__What you will do__. The line containing "pose from metres" marks the end: extract everything from the first line of the data through that line, exactly, with no pictures.

__Given material__.
##########
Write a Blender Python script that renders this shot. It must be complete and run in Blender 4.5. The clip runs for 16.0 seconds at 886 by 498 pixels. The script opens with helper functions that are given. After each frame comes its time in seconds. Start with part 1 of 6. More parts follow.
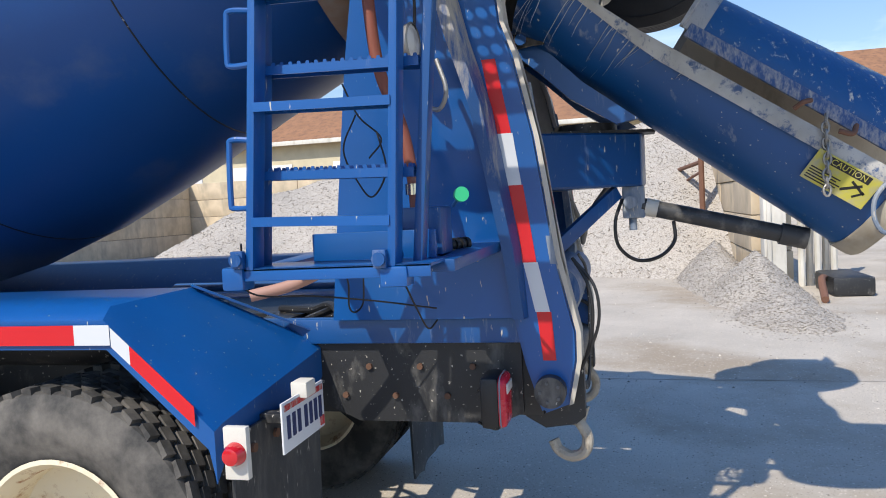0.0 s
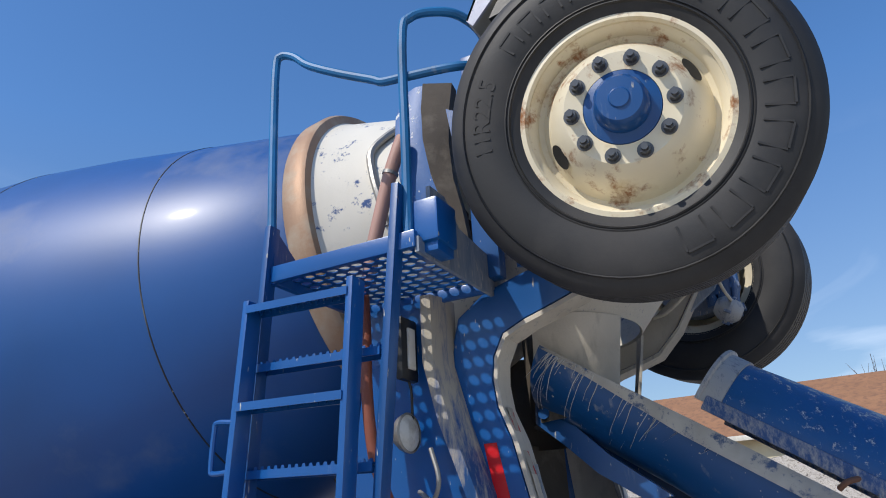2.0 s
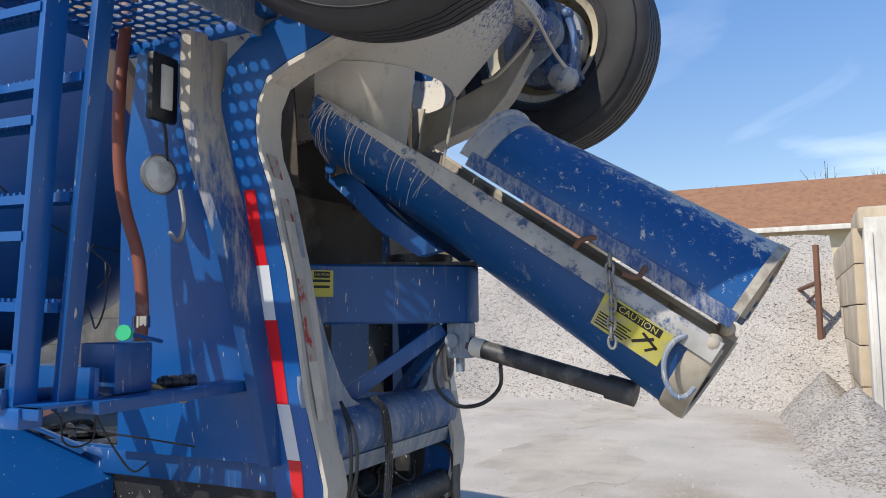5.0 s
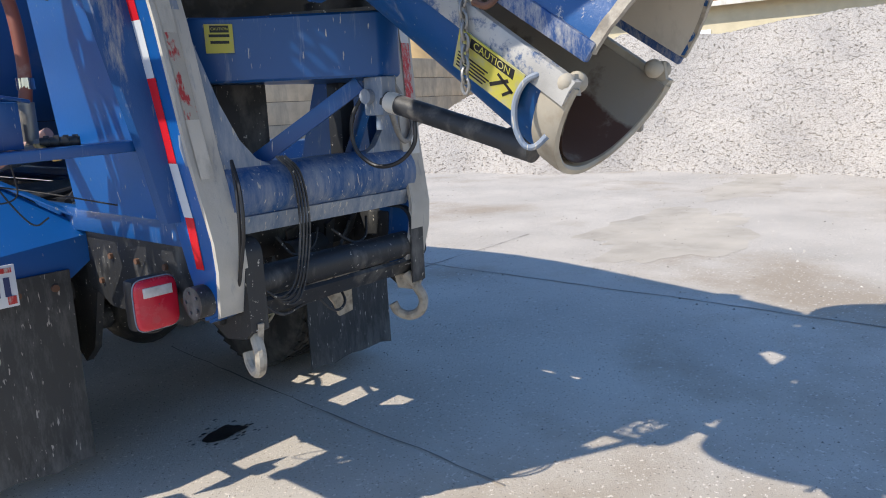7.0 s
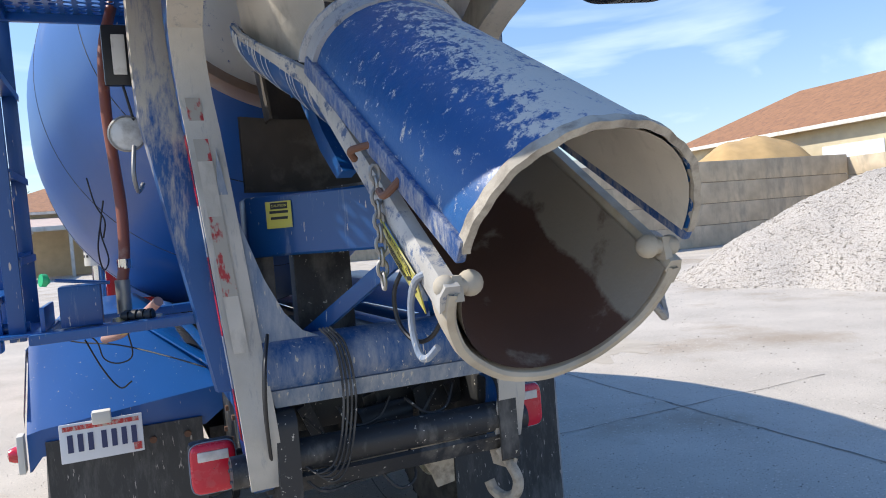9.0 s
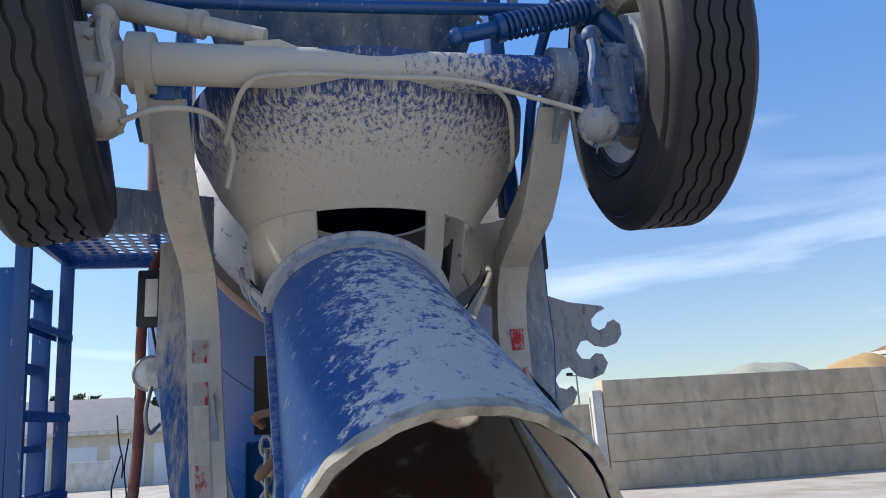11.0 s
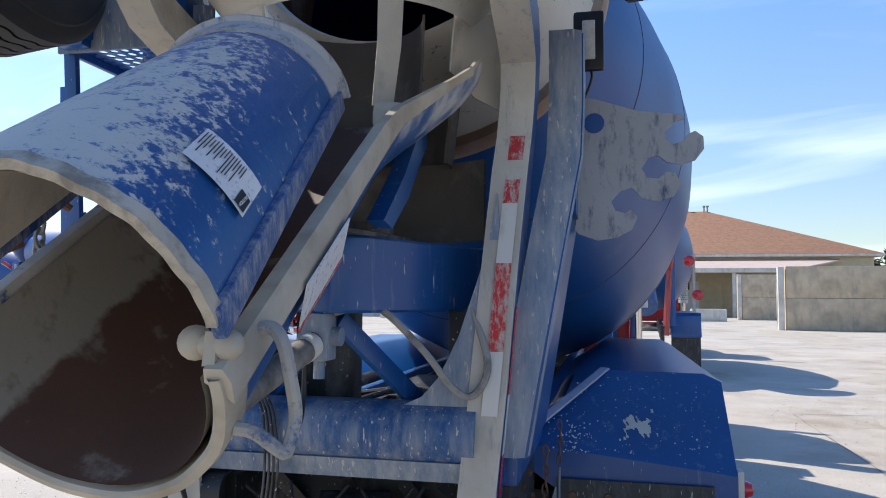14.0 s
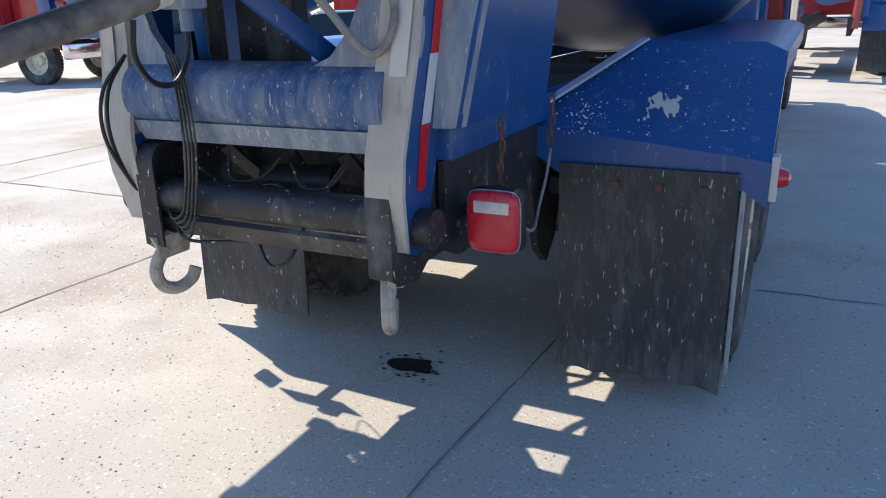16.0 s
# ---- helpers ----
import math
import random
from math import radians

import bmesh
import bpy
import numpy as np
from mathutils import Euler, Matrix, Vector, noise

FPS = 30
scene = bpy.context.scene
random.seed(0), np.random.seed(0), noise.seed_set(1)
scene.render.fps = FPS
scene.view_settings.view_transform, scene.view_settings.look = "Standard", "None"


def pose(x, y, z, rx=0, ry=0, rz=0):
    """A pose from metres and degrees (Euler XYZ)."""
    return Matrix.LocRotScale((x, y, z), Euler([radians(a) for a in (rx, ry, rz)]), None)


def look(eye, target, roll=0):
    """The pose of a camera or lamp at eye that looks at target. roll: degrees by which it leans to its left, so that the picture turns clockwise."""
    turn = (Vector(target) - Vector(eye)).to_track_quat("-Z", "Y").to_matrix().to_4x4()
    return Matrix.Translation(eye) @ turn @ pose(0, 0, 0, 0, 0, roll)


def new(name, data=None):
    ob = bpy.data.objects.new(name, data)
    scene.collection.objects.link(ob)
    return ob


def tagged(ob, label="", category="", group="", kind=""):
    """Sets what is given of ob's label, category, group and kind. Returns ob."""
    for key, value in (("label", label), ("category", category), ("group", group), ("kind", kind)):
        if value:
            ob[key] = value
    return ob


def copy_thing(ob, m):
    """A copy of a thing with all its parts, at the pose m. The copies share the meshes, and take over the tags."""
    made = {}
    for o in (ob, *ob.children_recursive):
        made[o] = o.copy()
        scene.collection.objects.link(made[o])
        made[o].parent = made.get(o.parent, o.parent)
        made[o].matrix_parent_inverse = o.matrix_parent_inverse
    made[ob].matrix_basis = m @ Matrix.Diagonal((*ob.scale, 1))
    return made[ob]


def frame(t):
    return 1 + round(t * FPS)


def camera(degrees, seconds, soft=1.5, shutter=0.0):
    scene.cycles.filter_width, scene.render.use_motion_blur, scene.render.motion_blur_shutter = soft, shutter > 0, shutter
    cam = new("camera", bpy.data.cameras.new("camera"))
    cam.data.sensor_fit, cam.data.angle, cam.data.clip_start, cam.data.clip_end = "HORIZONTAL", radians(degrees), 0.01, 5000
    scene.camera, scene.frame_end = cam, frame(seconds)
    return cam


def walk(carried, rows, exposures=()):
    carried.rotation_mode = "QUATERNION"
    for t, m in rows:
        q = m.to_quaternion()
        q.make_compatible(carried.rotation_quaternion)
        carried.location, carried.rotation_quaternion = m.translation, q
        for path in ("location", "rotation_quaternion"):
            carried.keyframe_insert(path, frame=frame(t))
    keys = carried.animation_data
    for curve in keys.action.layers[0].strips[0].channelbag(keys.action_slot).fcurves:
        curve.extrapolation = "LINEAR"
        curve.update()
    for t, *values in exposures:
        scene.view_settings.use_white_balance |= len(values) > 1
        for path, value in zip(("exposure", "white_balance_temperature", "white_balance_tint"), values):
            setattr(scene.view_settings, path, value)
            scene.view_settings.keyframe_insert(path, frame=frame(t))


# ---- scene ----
cam = camera(62.0, 16.0, 1.0)
PATH = [
    (0, (-3.108, -0.213, 1.558), (-1.171, 0.272, 1.443), -3.0),
    (0.5, (-2.991, -0.33, 1.612), (-1.101, 0.309, 1.758), -3.2),
    (1, (-2.961, -0.535, 1.671), (-1.147, 0.225, 2.028), -3.1),
    (1.5, (-2.962, -0.706, 1.712), (-1.224, 0.102, 2.284), -3.4),
    (2, (-2.946, -0.835, 1.745), (-1.292, 0.012, 2.482), -3.2),
    (2.5, (-2.973, -0.896, 1.766), (-1.357, -0.097, 2.631), -3.4),
    (3, (-2.971, -0.947, 1.773), (-1.357, -0.218, 2.702), -3.4),
    (3.5, (-2.913, -0.958, 1.743), (-1.227, -0.31, 2.601), -2.4),
    (4, (-2.762, -1.026, 1.722), (-1.003, -0.371, 2.413), -0.8),
    (4.5, (-2.597, -1.138, 1.673), (-0.796, -0.393, 2.124), -0.4),
    (5, (-2.504, -1.384, 1.622), (-0.707, -0.525, 1.806), -0.6),
    (5.2, (-2.487, -1.477, 1.612), (-0.7, -0.583, 1.693), -0.7),
    (7.3, (-1.729, -2.114, 1.507), (-0.288, -0.791, 1.09), -2.8),
    (7.5, (-1.655, -2.138, 1.513), (-0.272, -0.749, 1.12), -3.0),
    (8, (-1.349, -2.235, 1.577), (-0.177, -0.642, 1.276), -3.8),
    (8.5, (-1.084, -2.411, 1.622), (-0.1, -0.682, 1.428), -4.5),
    (8.7, (-0.987, -2.47, 1.633), (-0.082, -0.692, 1.493), -4.7),
    (10.8, (-0.284, -2.457, 1.77), (0.12, -0.549, 2.212), -3.6),
    (11, (-0.239, -2.457, 1.771), (0.134, -0.558, 2.279), -3.7),
    (11.5, (-0.04, -2.394, 1.824), (0.243, -0.526, 2.479), -4.1),
    (12, (0.213, -2.411, 1.841), (0.42, -0.578, 2.612), -4.7),
    (12.5, (0.453, -2.489, 1.858), (0.585, -0.667, 2.672), -4.7),
    (13, (0.553, -2.428, 1.79), (0.546, -0.543, 2.459), -2.5),
    (13.5, (0.646, -2.289, 1.702), (0.444, -0.342, 2.11), -0.2),
    (14, (0.809, -2.162, 1.643), (0.371, -0.215, 1.776), 0.4),
    (14.5, (1.009, -2.075, 1.569), (0.381, -0.18, 1.444), 0.3),
    (15, (1.131, -1.979, 1.508), (0.368, -0.164, 1.158), -0.2),
    (15.5, (1.21, -1.801, 1.486), (0.381, -0.059, 0.961), -0.8),
    (16, (1.377, -1.62, 1.461), (0.533, 0.082, 0.836), -1.5),
]
EXPOSURES = [(0, 1.02), (1, 0.97), (2, 0.64), (3.5, 0.28), (4.5, 0.60), (5, 0.90), (7.5, 1.20), (8.5, 1.30), (11, 1.00), (12.5, 0.74), (14, 1.22), (15, 1.54), (16, 1.45)]
EXPOSURES = [(t, stops, 6550 if 1 < t < 5 or 10 < t < 13 else 6700, 10) for t, stops in EXPOSURES]
walk(cam, [(t, look(eye, target, roll)) for t, eye, target, roll in PATH], EXPOSURES)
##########
__Answer for this exercise__.
Write a Blender Python script that renders this shot. It must be complete and run in Blender 4.5. The clip runs for 16.0 seconds at 886 by 498 pixels. The script opens with helper functions that are given. After each frame comes its time in seconds. Start with part 1 of 6. More parts follow.
0.0 s
2.0 s
5.0 s
7.0 s
9.0 s
11.0 s
14.0 s
16.0 s
# ---- helpers ----
import math
import random
from math import radians

import bmesh
import bpy
import numpy as np
from mathutils import Euler, Matrix, Vector, noise

FPS = 30
scene = bpy.context.scene
random.seed(0), np.random.seed(0), noise.seed_set(1)
scene.render.fps = FPS
scene.view_settings.view_transform, scene.view_settings.look = "Standard", "None"


def pose(x, y, z, rx=0, ry=0, rz=0):
    """A pose from metres and degrees (Euler XYZ)."""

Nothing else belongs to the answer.